Now all in their 70s, the documentary follows the relationships forged on this team, as we watch them reunite to share memories of their time playing volleyball. It’s a beautiful and inspiring story of friendship and connection, and highlights a key moment in Japan’s sporting history, including the tense Olympics final that led to their gold medal. It’s a moment many people may not be aware of, but definitely should be.

They Won’t Call It Murder

A still from They Won’t Call It Murder

This may have been a short feature documentary, but its impact is huge. Highlighting police violence and brutality in Colombus, Ohio, They Won’t Call It Murder is an honest and powerful film that spotlights a number of families who have lost a loved one to police violence. We hear from the mothers, grandmothers and sisters of Henry Green, Tyre King, Donna Dalton and Julius Tate – women leading the resistance and seeking justice for their family members. It’s a searing indictment of the police and criminal justice system and what the directors, Ingrid Raphael and Melissa Gira Grant, do perfectly in this documentary is not platform the voices of the police or ‘two sides’ the cases. Even when media archive footage of the police is used, we never actually hear the voices of the police, but the families talking over the images instead.

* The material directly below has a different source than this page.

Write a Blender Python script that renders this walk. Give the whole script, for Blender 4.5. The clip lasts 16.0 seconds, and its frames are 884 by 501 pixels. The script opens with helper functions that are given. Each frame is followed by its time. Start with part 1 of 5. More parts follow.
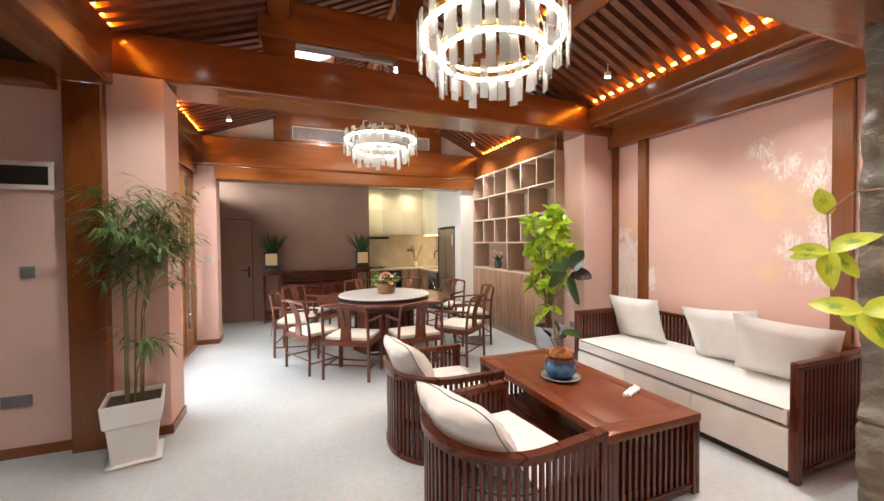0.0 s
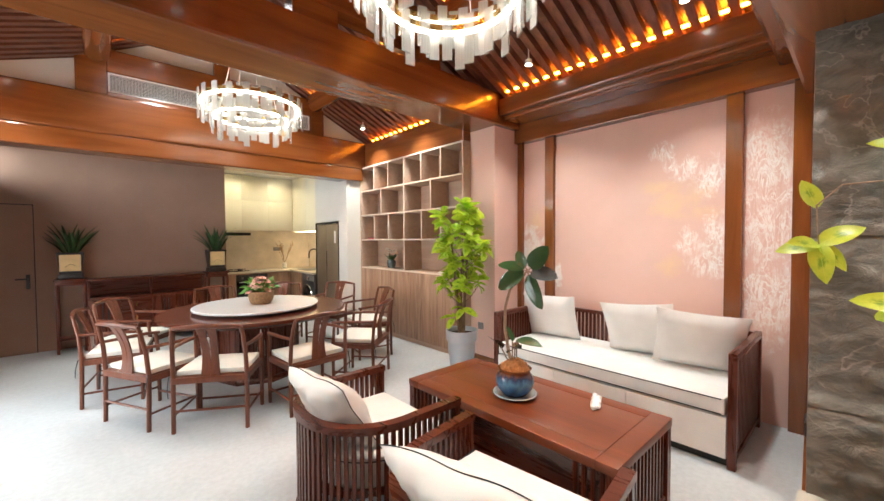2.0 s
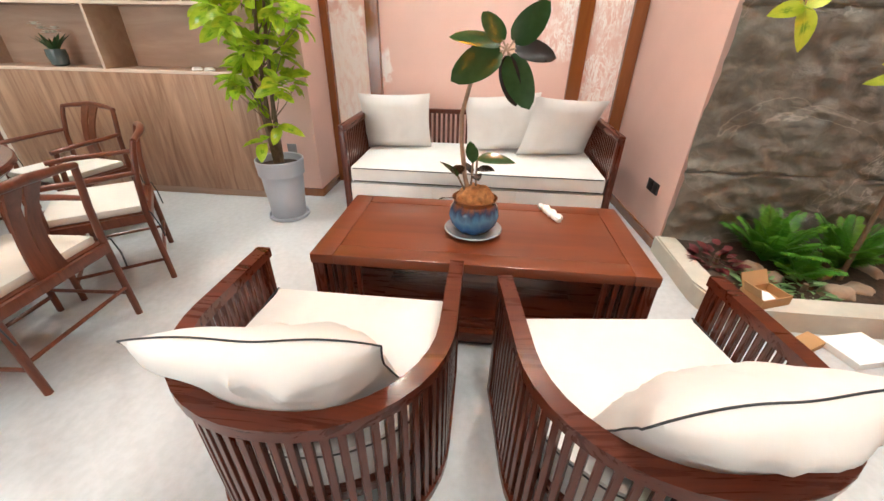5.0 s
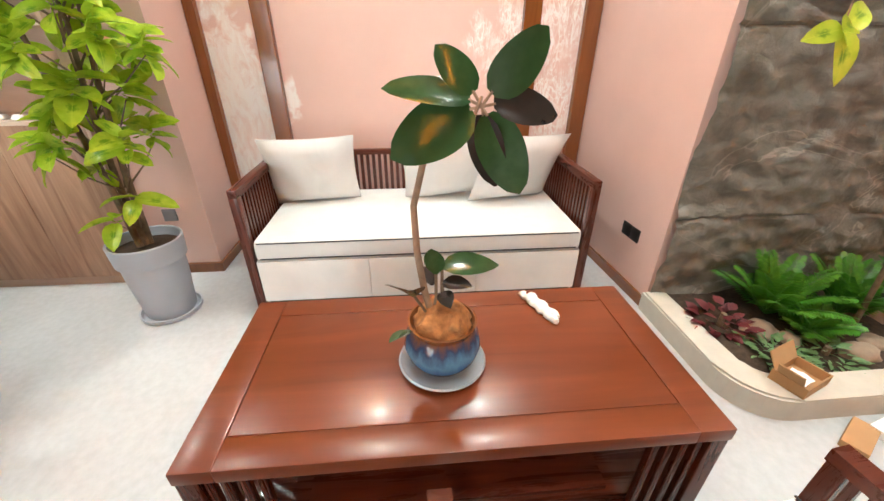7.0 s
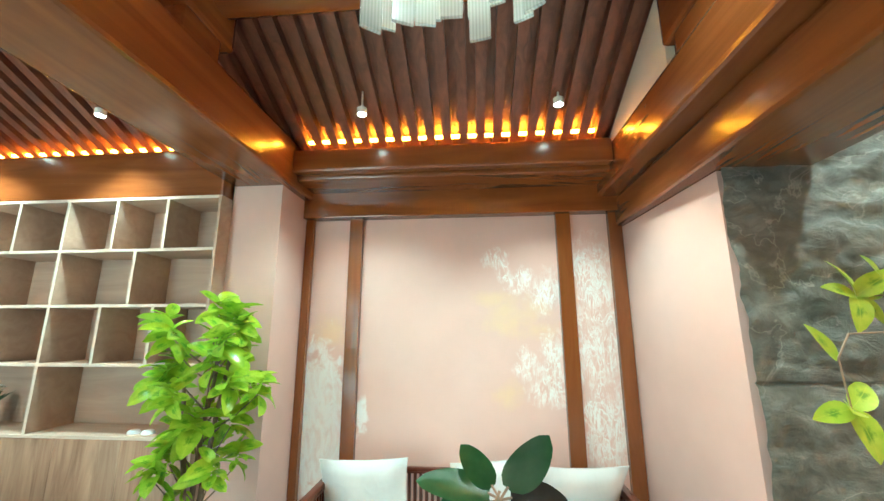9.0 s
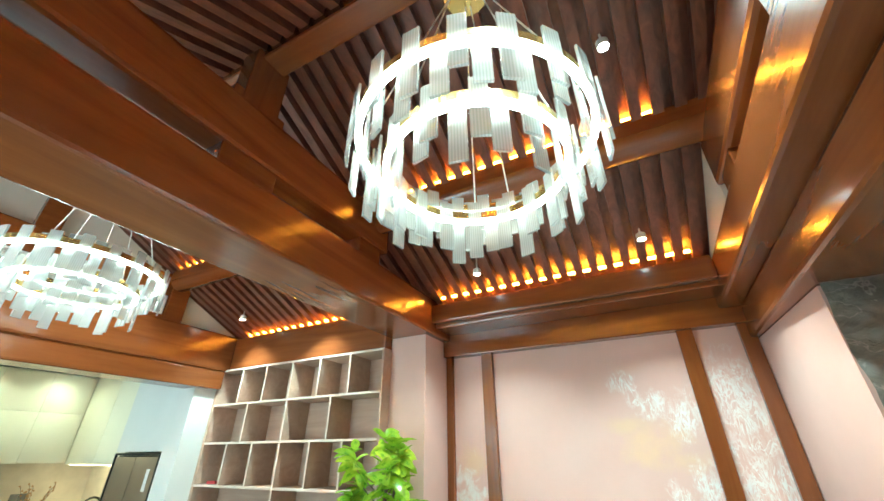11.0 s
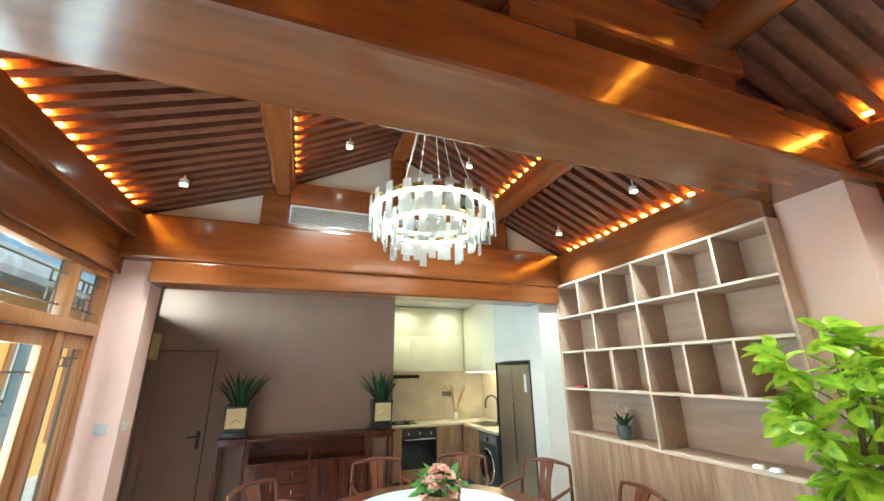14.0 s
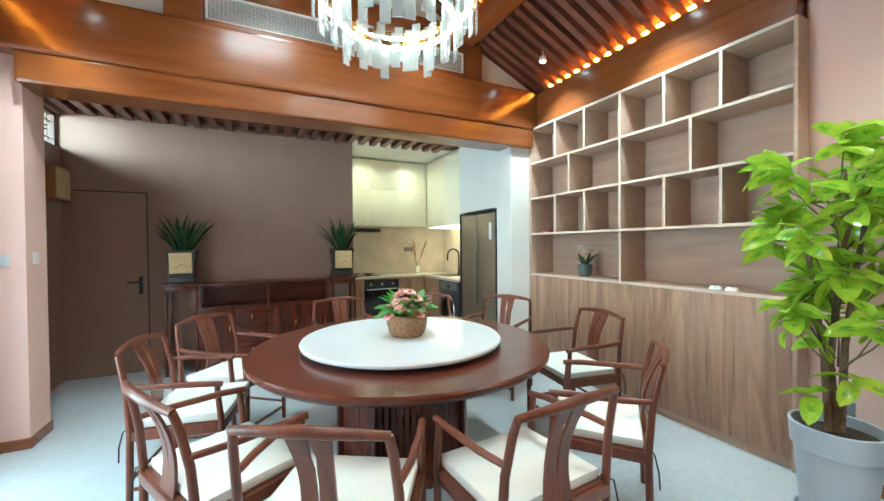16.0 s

When asked about their reasons for making this documentary, Raphael explains that grieving mothers and grandmothers are always presented by the media as one dimensional, and they wanted to show that there is a lot more to these women: “We knew that this is what the film was going to be focused on, we wanted to tell their story the way that the media hadn’t.”

My Name is Pauli Murray

Photo Credit: Courtesy of Pauli Murray Foundation

Before watching this documentary, Pauli Murray was not a name I was aware of and I’d hazard a guess that many people are also unaware of their story. Murray was a pioneering Black attorney, activist, poet and priest in Jim Crow’s America, who shaped so much of the landmark legislation in the US that many take for granted today. They fought for race and gender equality all their life, coining the term ‘Jane Crow’ for the experiences of Black women, whilst also struggling with their own gender identity as a queer non-binary person. They joined Betty Friedan and others to found the National Organisation for Women in 1966 and were credited by Ruth Bader Ginsburg, who appears in the documentary, on the cover of her first women’s rights brief before the Supreme Court.

The directors, Julie Cohen and Betsy West, use a wealth of archive footage and audio. “We really wanted to tell Pauli’s story through Pauli’s own words,” says Talleah Bridges McMahon, a producer on the film. This documentary also doesn’t shy away from showing Murray’s difference of opinion and politics later in their life, especially when it came to the younger generation of Black activists coming through in the late 1960s. It’s a hugely important documentary that tells the story of Pauli Murray in all their complexities, and one that will stand the test of time within the history of racial and gender justice.